Florida Court Rejects Vicarious Liability
The Florida Supreme Court has ruled that motor vehicle leasing companies in the state cannot be held liable for accidents with their rented vehicles they did not cause.
The state’s high court agreed with lower state courts and a federal ruling that a federal law shields car leasing firms from so-called “vicarious” liability by preempting a state law that holds some leasing firms responsible for damages up to $500,000.
Vicarious liability theory holds a party liable even when it is not involved in an accident. A 2005 federal law, known as the Graves Amendment because it was sponsored by Rep. Samuel Graves, R-Mo., prohibits a state from imposing vicarious liability on rental car companies. However, it exempts from this prohibition any leasing firms that fall under a state “financial responsibility” law.

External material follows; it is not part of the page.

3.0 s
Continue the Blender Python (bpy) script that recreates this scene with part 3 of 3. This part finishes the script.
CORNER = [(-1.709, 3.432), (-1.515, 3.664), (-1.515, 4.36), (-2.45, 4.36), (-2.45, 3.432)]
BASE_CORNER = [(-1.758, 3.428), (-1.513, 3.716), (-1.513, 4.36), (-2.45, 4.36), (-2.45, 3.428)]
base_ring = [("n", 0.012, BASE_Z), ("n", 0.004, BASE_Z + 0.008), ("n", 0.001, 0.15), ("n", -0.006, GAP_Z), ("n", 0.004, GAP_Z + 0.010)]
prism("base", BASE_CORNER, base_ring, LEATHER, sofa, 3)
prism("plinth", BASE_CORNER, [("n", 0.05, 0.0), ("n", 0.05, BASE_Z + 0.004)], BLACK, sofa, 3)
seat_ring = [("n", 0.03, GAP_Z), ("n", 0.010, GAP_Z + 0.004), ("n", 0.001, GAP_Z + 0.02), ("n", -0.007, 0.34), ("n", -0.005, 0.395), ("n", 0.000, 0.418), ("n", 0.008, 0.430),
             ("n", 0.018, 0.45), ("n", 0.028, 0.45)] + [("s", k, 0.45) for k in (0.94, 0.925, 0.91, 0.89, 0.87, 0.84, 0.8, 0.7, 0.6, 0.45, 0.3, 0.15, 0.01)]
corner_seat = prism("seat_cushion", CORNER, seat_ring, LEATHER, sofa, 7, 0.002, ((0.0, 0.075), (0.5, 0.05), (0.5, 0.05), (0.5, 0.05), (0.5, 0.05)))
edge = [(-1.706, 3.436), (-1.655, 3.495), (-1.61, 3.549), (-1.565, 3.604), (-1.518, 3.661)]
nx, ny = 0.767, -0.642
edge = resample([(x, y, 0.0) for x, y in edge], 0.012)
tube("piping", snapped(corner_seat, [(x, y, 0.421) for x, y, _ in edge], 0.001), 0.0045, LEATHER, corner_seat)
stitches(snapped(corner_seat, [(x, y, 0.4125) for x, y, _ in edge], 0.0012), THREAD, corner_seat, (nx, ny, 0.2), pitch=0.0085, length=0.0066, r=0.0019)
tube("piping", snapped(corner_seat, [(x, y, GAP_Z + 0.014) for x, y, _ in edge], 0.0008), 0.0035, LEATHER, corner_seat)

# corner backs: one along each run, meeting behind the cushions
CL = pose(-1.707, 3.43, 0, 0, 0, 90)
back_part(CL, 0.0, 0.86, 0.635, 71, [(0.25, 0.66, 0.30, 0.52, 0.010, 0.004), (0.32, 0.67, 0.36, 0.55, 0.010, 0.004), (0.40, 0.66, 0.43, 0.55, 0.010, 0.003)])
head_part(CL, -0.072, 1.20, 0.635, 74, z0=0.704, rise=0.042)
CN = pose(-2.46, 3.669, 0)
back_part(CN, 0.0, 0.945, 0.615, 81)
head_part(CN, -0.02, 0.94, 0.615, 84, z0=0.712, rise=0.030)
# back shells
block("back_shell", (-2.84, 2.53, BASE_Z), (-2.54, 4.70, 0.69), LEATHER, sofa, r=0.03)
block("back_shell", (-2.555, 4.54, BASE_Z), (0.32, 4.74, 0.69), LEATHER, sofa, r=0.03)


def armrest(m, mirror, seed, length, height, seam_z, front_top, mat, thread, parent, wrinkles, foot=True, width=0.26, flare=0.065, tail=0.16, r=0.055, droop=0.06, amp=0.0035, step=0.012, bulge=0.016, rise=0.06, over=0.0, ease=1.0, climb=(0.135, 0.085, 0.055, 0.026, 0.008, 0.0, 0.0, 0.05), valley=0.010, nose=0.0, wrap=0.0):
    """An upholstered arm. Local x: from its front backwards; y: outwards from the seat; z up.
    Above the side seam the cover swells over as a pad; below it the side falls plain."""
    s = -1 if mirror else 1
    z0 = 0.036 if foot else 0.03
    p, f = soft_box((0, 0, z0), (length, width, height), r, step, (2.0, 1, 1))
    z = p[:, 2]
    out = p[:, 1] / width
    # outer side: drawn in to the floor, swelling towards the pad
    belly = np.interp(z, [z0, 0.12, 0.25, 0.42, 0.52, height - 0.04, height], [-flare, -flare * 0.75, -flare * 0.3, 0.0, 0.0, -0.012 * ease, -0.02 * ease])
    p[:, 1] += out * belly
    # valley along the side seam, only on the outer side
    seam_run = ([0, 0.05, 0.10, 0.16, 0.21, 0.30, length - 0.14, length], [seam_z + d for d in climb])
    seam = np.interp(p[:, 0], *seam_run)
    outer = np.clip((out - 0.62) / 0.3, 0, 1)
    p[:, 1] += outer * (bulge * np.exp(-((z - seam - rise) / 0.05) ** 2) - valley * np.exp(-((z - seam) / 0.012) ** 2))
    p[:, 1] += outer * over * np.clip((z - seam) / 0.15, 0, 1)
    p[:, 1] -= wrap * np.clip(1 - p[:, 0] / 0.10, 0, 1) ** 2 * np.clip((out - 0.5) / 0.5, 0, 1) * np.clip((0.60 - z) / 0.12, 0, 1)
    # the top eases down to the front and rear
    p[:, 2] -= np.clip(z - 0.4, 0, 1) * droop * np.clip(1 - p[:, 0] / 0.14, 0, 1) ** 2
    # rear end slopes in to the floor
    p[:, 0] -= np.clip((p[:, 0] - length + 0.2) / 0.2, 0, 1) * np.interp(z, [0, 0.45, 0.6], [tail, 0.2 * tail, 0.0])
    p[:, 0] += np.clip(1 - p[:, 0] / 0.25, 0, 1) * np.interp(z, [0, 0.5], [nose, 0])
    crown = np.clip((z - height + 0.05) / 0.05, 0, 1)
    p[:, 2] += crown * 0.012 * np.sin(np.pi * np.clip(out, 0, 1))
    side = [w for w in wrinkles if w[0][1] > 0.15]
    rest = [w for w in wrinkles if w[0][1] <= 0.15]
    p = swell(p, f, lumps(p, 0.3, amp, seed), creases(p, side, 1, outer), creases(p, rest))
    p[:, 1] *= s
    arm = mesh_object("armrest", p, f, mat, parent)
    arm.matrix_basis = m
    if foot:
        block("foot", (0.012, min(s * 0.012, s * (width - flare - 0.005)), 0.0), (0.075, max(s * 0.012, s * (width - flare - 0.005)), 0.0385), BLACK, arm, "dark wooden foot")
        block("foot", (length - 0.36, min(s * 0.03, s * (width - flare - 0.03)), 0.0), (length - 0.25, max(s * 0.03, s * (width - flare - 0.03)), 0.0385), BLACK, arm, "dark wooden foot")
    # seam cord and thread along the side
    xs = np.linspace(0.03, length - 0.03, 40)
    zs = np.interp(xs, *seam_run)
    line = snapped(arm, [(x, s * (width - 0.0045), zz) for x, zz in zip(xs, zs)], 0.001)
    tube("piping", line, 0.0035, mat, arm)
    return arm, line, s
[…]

Florida has a law holding short-term rental car companies vicariously liable in some situations. A short-term lessor (less than one year) is considered the owner of the motor vehicle for determining liability up to $100,000 per person and up to $300,000 per incident for bodily injury and up to $50,000 for property damage. If the lessee or the operator of the motor vehicle is uninsured or has insurance with limits less than $500,000 combined property damage and bodily injury liability, then the short-term leasing company shall be liable for up to an additional $500,000 in economic damages only.

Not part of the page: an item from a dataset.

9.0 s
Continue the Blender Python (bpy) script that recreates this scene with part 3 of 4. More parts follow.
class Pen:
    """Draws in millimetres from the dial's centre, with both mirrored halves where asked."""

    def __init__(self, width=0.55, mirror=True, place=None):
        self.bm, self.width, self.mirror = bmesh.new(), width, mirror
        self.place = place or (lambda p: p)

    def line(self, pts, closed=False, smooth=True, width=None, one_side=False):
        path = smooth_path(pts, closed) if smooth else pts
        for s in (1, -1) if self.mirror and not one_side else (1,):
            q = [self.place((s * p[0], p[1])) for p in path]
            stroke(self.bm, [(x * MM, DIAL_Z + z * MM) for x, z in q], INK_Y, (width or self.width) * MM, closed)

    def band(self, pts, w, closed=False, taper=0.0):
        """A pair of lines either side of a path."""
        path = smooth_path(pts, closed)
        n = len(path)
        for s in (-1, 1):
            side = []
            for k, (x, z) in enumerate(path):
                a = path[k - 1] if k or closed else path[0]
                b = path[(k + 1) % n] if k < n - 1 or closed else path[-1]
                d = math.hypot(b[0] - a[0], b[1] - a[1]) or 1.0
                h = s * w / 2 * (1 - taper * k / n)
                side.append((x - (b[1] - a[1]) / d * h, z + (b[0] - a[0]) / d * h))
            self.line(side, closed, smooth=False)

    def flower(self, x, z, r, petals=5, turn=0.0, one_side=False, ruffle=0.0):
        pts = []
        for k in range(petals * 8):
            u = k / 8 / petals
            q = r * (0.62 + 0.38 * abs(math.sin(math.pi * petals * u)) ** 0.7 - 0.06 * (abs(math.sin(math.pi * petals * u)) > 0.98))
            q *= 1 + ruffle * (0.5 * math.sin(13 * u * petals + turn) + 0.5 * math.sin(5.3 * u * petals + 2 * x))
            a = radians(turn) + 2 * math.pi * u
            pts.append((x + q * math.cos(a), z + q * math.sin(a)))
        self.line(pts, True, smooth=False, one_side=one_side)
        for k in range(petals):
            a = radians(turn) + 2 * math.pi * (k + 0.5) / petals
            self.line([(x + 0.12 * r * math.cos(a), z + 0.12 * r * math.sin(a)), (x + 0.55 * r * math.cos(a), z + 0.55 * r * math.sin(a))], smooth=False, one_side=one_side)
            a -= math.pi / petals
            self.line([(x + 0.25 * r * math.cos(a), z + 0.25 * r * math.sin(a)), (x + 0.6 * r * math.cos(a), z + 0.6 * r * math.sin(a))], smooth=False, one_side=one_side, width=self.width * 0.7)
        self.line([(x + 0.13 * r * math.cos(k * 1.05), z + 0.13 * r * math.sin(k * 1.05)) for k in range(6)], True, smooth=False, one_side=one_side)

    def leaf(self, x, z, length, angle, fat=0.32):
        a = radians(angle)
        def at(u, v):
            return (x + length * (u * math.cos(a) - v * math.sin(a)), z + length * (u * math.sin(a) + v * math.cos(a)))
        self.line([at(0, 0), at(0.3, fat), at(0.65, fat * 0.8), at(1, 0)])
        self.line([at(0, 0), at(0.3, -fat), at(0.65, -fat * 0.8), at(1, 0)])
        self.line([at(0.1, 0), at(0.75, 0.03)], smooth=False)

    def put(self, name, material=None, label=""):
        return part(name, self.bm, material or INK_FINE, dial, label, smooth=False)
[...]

Lawyers for an accident victim argued that this state law qualified as a financial responsibility law for purposes of the Graves Amendment exemption and thus short-term lessors in Florida could not benefit from the federal prohibition on vicarious liability.
However, lawyers for a car leasing firm argued that the state law did not qualify as a true financial responsibility law. Thus the state law was not exempted and the leasing firm was protected by the federal prohibition. The state’s high court agreed.
The case is Rafael Vargas v. Enterprise Leasing Co.